You can also have all of this backup to an firewall and an IPS before coming into your core. Mix and match all of the options as your security policy needs, if you don’t need sites to be protected from each other, don’t use the firewall features, if you are going to put a firewall in the central site, don’t use the firewall feature set on the DMVPN head end router. I have put a diagram below.
Companies that need to host services:
For the companies that need to host services for groups outside of their control, the above solution may work fine. Just put in access-lists etc. which prevent access to unnecessary resources. Some companies need more though, they need to allow for overlapping IP Space as well as ensuring everyone’s network stays separate…now you are looking at running your own MPLS.
Most companies outsource their MPLS to a service provider, they get their own vRF and that is all they need, but others have a need to control this a bit more, allowing for this virtualization to permeate their own core without putting everyone’s routing table on the core as you don’t know what they are going to do with their own IP addressing and you can’t have overlaps.
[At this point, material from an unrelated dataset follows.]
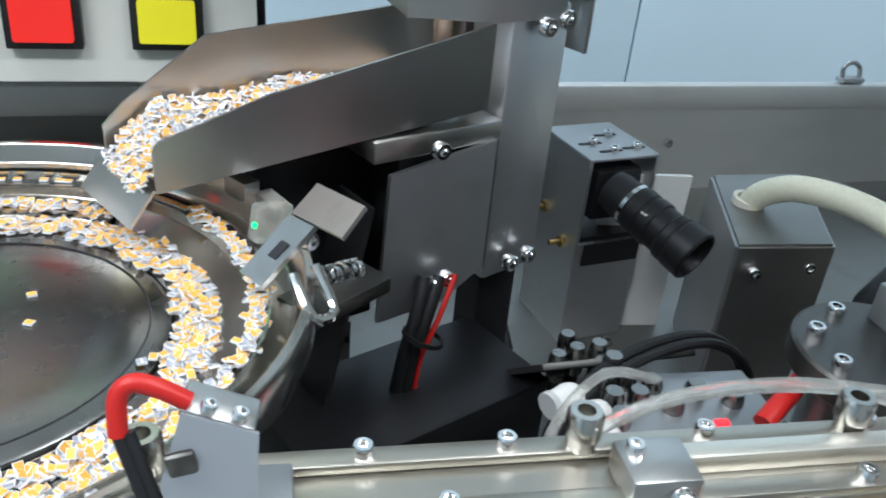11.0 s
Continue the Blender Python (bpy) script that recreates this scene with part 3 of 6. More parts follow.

In this case you may run a Carriers carrier sort of MPLS solution, where an ISP sets up the MPLS, puts each of your subsidiaries on their on vRF and brings them all back to a router on your premise. You setup either run an MPLS with the carrier router (carriers carrier) or your do back to back vRFs where you pull a trunk interface between the ISP router and yours and each VLAN tag gets put into a separate vRF where you begin your internal MPLS process, this is good for smaller solutions, with a few different companies, running this with several often changing vRFs would be difficult operationally.. You then go to a shared vRF with a firewall. This firewall is responsible for NATing connections in separate contexts, the NATted IP addresses are globally unique. The servers in the shared vRF respond to the NATted address and the firewall picks it up and unNATs and sends it back through the correct vRF.
For companies who may have both remote offices they own and those which are B2B relationships, I recommend looking at splitting the WAN. Work with your provider to bring the B2B relationships in over a separate WAN circuit so you can provide that group with a different level of restriction.